TASK TO COMPLETE:
Each entry below should be echoed exactly, with pictures omitted.

INPUT ROWS:
• • • • • • •

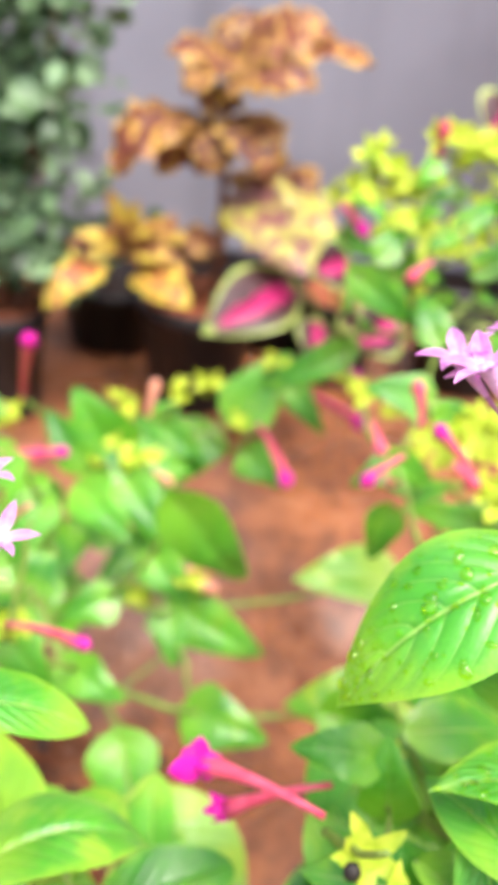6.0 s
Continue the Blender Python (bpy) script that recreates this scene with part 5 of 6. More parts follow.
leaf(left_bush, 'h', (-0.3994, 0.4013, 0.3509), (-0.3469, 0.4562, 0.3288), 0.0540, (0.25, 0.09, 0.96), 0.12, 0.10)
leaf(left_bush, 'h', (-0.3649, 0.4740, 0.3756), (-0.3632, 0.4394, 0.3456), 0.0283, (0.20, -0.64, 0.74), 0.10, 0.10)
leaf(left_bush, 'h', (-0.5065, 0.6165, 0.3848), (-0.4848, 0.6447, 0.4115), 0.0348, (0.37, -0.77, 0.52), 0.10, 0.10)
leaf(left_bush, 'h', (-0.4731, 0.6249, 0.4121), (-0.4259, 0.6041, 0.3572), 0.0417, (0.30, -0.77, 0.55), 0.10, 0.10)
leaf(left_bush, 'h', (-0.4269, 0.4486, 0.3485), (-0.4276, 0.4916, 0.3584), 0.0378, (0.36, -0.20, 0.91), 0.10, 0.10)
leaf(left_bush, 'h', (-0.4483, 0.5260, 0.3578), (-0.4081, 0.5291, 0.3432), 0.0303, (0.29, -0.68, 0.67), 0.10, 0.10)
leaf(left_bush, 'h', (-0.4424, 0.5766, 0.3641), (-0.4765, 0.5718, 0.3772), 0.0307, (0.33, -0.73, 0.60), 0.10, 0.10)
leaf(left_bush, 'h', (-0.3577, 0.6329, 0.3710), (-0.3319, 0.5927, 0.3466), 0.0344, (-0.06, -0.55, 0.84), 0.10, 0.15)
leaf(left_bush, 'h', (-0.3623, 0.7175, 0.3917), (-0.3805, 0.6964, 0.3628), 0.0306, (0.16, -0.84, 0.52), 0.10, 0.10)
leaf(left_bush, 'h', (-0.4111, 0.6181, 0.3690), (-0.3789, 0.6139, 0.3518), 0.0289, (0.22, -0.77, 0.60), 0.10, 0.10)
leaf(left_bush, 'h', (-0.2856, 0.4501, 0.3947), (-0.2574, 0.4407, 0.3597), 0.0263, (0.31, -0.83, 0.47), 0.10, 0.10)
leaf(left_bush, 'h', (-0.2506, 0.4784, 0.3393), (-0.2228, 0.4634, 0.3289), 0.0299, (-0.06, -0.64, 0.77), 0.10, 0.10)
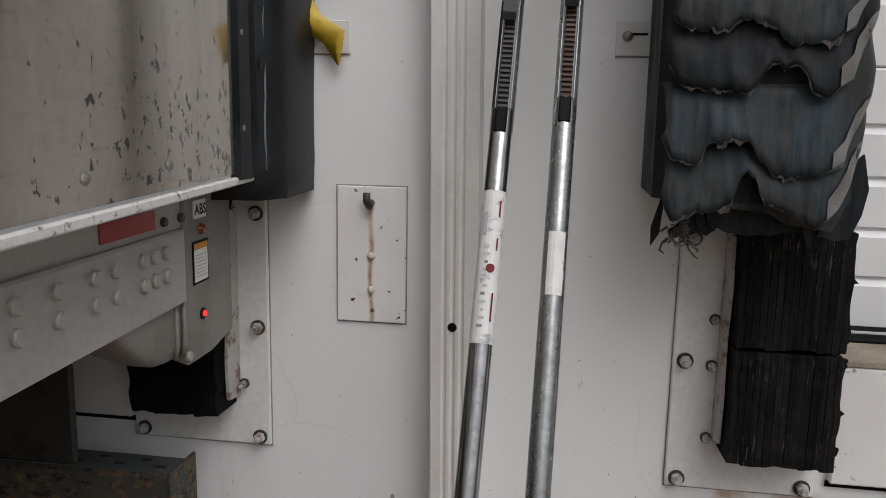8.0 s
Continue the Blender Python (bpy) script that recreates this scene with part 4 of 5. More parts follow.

• • • • • • •

TASK RESULT:
6.0 s
Continue the Blender Python (bpy) script that recreates this scene with part 5 of 6. More parts follow.
leaf(left_bush, 'h', (-0.3994, 0.4013, 0.3509), (-0.3469, 0.4562, 0.3288), 0.0540, (0.25, 0.09, 0.96), 0.12, 0.10)
leaf(left_bush, 'h', (-0.3649, 0.4740, 0.3756), (-0.3632, 0.4394, 0.3456), 0.0283, (0.20, -0.64, 0.74), 0.10, 0.10)
leaf(left_bush, 'h', (-0.5065, 0.6165, 0.3848), (-0.4848, 0.6447, 0.4115), 0.0348, (0.37, -0.77, 0.52), 0.10, 0.10)
leaf(left_bush, 'h', (-0.4731, 0.6249, 0.4121), (-0.4259, 0.6041, 0.3572), 0.0417, (0.30, -0.77, 0.55), 0.10, 0.10)
leaf(left_bush, 'h', (-0.4269, 0.4486, 0.3485), (-0.4276, 0.4916, 0.3584), 0.0378, (0.36, -0.20, 0.91), 0.10, 0.10)
leaf(left_bush, 'h', (-0.4483, 0.5260, 0.3578), (-0.4081, 0.5291, 0.3432), 0.0303, (0.29, -0.68, 0.67), 0.10, 0.10)
leaf(left_bush, 'h', (-0.4424, 0.5766, 0.3641), (-0.4765, 0.5718, 0.3772), 0.0307, (0.33, -0.73, 0.60), 0.10, 0.10)
leaf(left_bush, 'h', (-0.3577, 0.6329, 0.3710), (-0.3319, 0.5927, 0.3466), 0.0344, (-0.06, -0.55, 0.84), 0.10, 0.15)
leaf(left_bush, 'h', (-0.3623, 0.7175, 0.3917), (-0.3805, 0.6964, 0.3628), 0.0306, (0.16, -0.84, 0.52), 0.10, 0.10)
leaf(left_bush, 'h', (-0.4111, 0.6181, 0.3690), (-0.3789, 0.6139, 0.3518), 0.0289, (0.22, -0.77, 0.60), 0.10, 0.10)
leaf(left_bush, 'h', (-0.2856, 0.4501, 0.3947), (-0.2574, 0.4407, 0.3597), 0.0263, (0.31, -0.83, 0.47), 0.10, 0.10)
leaf(left_bush, 'h', (-0.2506, 0.4784, 0.3393), (-0.2228, 0.4634, 0.3289), 0.0299, (-0.06, -0.64, 0.77), 0.10, 0.10)
8.0 s
Continue the Blender Python (bpy) script that recreates this scene with part 4 of 5. More parts follow.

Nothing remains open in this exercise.